— Begin SOURCE MATERIAL —

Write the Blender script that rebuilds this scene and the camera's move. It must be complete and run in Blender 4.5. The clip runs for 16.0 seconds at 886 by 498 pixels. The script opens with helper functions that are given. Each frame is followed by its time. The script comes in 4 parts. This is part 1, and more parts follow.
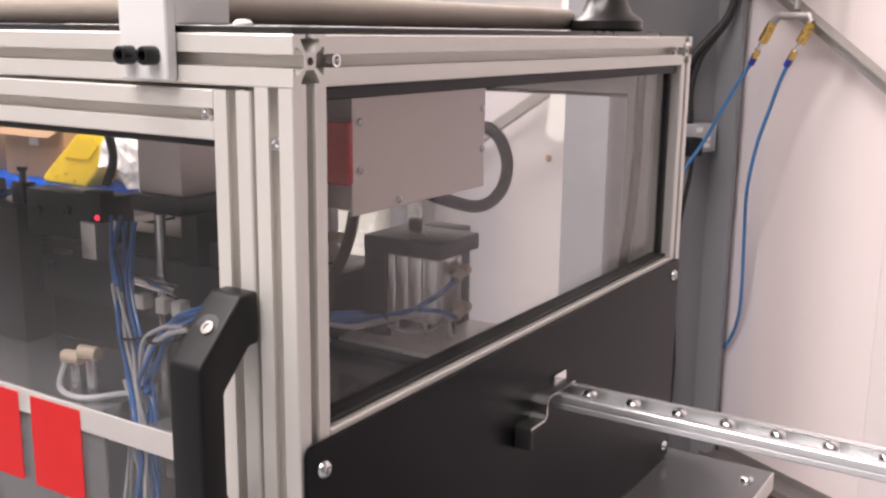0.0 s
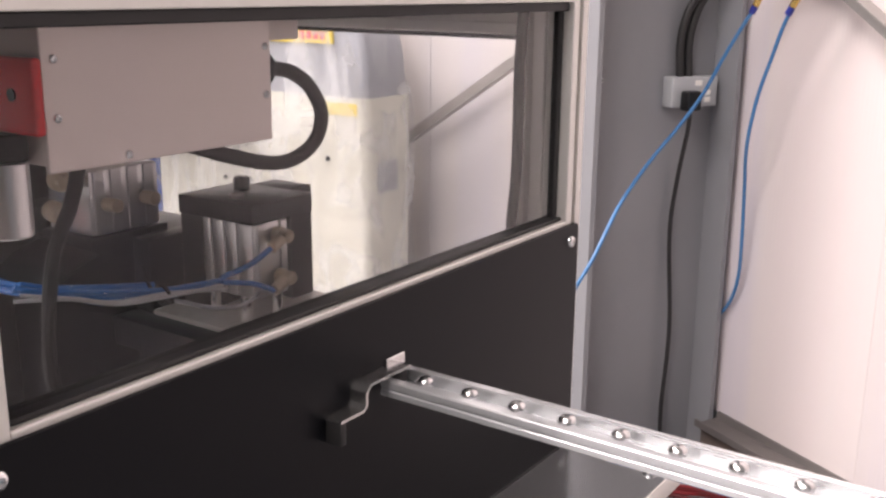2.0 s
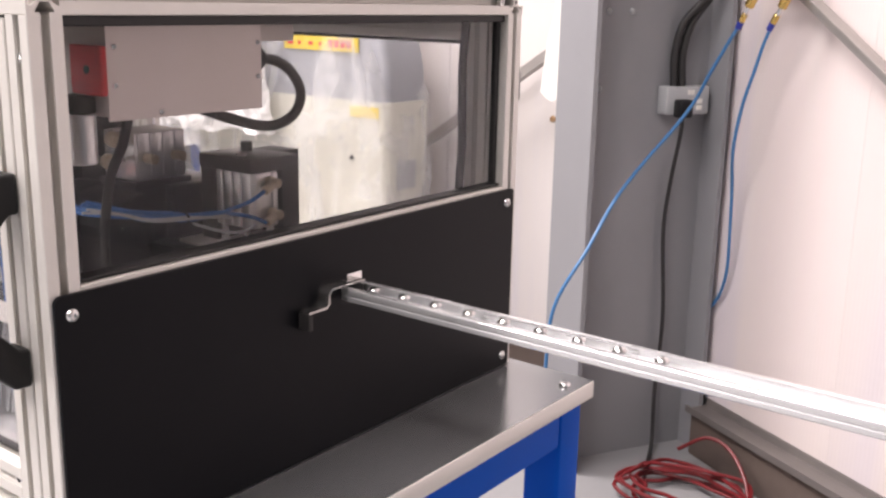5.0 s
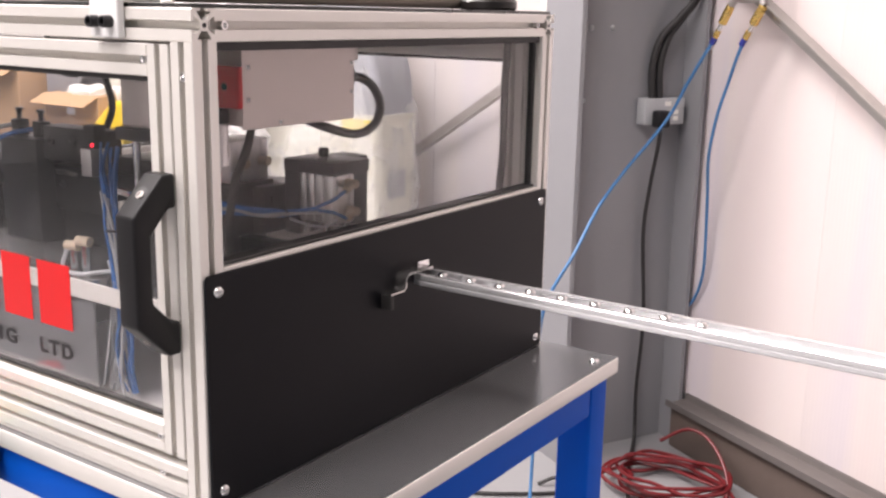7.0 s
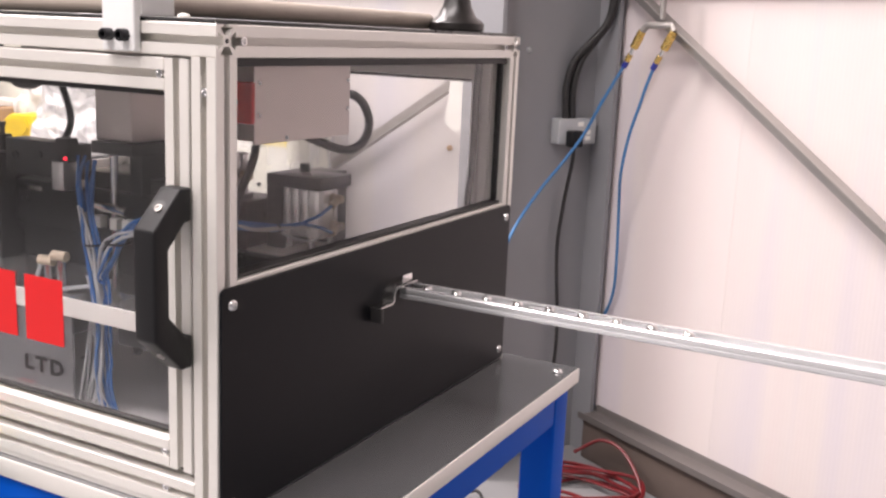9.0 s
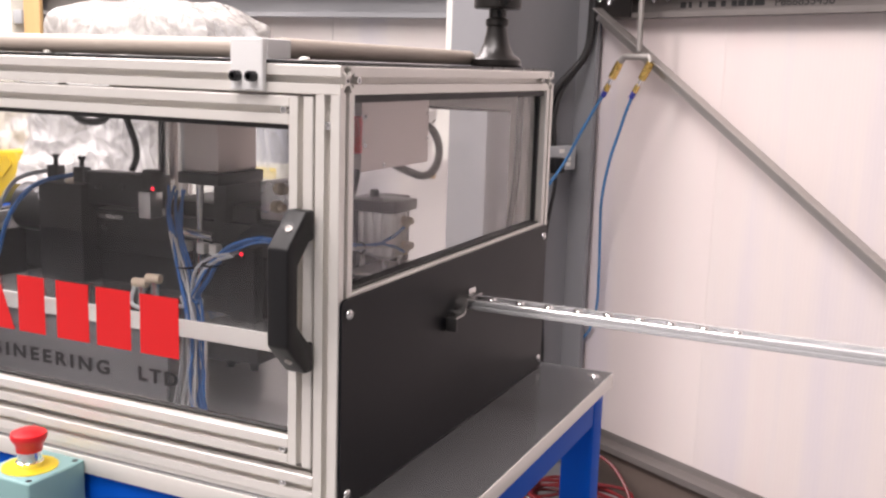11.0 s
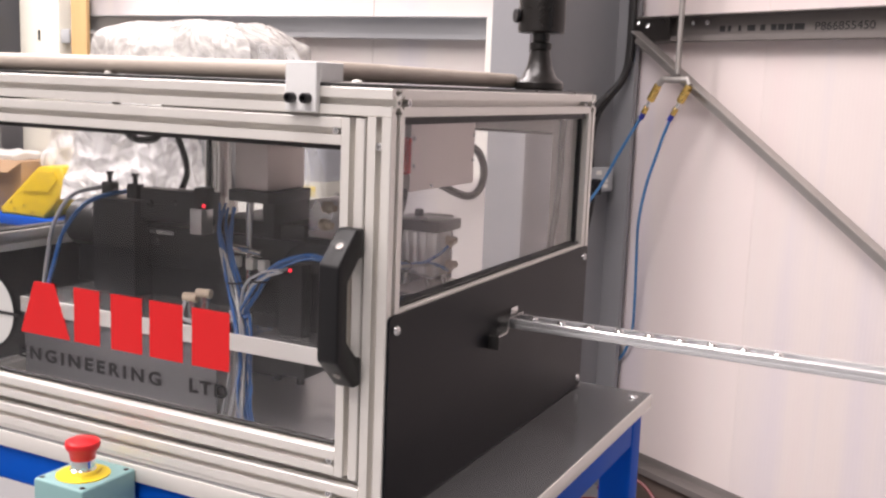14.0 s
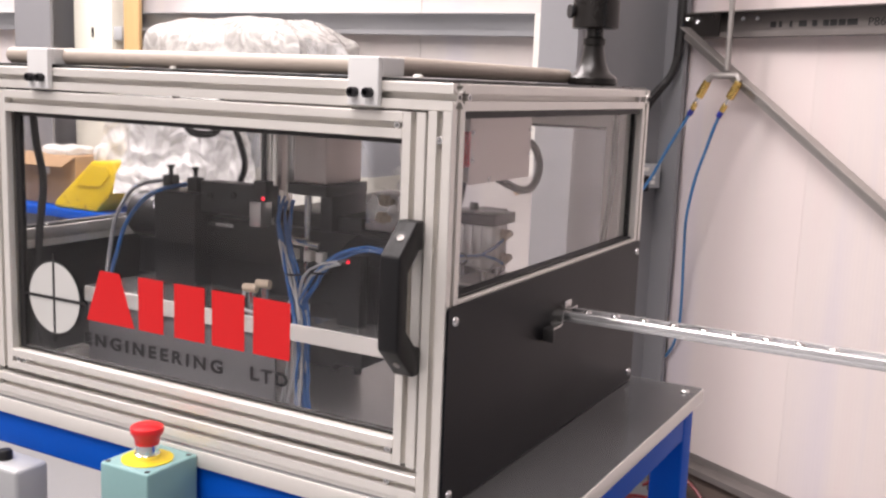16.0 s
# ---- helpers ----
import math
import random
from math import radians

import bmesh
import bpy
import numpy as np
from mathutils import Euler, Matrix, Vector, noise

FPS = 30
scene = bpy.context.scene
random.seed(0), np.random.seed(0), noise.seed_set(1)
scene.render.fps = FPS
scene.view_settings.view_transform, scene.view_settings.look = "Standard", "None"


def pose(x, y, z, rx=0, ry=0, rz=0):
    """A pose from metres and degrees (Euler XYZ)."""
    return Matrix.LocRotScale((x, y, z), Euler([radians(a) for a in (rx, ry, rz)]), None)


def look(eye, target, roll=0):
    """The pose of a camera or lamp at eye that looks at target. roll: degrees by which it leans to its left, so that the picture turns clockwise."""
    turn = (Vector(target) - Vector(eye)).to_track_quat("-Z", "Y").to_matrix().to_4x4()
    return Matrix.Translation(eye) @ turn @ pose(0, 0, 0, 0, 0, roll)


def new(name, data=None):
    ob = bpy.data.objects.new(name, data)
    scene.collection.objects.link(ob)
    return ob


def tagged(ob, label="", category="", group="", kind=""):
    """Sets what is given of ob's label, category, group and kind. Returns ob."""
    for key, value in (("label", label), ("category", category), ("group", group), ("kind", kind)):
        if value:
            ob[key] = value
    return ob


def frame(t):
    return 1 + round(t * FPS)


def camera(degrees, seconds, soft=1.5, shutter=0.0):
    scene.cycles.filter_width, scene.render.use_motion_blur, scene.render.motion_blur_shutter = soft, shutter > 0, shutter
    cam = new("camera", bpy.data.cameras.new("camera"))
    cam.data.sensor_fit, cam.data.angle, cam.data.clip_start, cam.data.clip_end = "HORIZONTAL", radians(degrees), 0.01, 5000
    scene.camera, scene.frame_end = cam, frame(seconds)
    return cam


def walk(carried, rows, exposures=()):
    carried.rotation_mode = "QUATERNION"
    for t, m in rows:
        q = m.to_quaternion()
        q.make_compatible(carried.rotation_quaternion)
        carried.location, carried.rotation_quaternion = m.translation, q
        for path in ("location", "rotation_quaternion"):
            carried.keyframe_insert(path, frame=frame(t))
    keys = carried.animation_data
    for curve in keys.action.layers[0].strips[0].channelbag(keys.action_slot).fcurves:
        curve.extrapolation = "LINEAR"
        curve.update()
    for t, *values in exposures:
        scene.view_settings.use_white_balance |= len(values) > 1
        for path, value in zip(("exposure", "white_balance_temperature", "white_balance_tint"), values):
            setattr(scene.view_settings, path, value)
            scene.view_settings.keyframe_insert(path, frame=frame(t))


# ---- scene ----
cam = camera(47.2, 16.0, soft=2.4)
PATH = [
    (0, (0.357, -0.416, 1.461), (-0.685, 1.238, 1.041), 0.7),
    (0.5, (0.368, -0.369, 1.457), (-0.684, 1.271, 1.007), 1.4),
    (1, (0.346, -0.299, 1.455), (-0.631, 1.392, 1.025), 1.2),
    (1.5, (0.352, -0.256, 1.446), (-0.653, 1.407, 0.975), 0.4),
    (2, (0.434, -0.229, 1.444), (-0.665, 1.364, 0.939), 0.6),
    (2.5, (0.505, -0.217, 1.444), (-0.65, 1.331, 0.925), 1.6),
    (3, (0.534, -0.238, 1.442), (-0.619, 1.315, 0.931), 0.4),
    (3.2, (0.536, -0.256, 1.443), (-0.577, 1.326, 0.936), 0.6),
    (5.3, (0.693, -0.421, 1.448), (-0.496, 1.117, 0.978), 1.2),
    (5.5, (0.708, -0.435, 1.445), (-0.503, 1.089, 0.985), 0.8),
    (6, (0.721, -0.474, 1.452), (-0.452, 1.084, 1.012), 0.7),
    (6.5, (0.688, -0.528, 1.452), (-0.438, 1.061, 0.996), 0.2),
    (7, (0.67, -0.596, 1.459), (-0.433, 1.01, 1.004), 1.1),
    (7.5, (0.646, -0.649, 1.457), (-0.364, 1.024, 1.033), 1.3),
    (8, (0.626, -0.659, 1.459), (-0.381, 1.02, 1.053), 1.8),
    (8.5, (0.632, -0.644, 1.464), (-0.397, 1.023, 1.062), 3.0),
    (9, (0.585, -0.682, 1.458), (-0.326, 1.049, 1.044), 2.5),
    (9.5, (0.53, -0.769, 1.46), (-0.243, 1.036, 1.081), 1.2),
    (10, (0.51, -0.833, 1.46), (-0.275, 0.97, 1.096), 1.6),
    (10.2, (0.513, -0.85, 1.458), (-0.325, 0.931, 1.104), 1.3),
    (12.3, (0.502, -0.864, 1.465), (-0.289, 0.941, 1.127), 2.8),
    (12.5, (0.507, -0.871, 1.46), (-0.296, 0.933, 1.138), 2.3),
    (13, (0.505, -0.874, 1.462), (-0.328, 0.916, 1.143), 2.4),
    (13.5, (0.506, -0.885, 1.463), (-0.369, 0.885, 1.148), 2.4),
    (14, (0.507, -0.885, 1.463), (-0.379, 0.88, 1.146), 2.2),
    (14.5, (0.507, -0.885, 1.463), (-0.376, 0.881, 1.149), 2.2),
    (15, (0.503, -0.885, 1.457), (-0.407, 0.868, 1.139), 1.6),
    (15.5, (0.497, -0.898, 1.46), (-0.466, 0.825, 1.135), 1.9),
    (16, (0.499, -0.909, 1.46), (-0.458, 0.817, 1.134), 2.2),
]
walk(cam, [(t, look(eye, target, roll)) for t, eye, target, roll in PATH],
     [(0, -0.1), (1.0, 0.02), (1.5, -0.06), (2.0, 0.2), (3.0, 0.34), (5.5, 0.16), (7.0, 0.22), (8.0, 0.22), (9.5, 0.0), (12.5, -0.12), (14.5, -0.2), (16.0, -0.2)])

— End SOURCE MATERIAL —

== WHAT IS EXPECTED ==
Scan the material for lines with the word "keys", and copy each line you find.

== COMPLETE ANSWER ==
    keys = carried.animation_data
    for curve in keys.action.layers[0].strips[0].channelbag(keys.action_slot).fcurves:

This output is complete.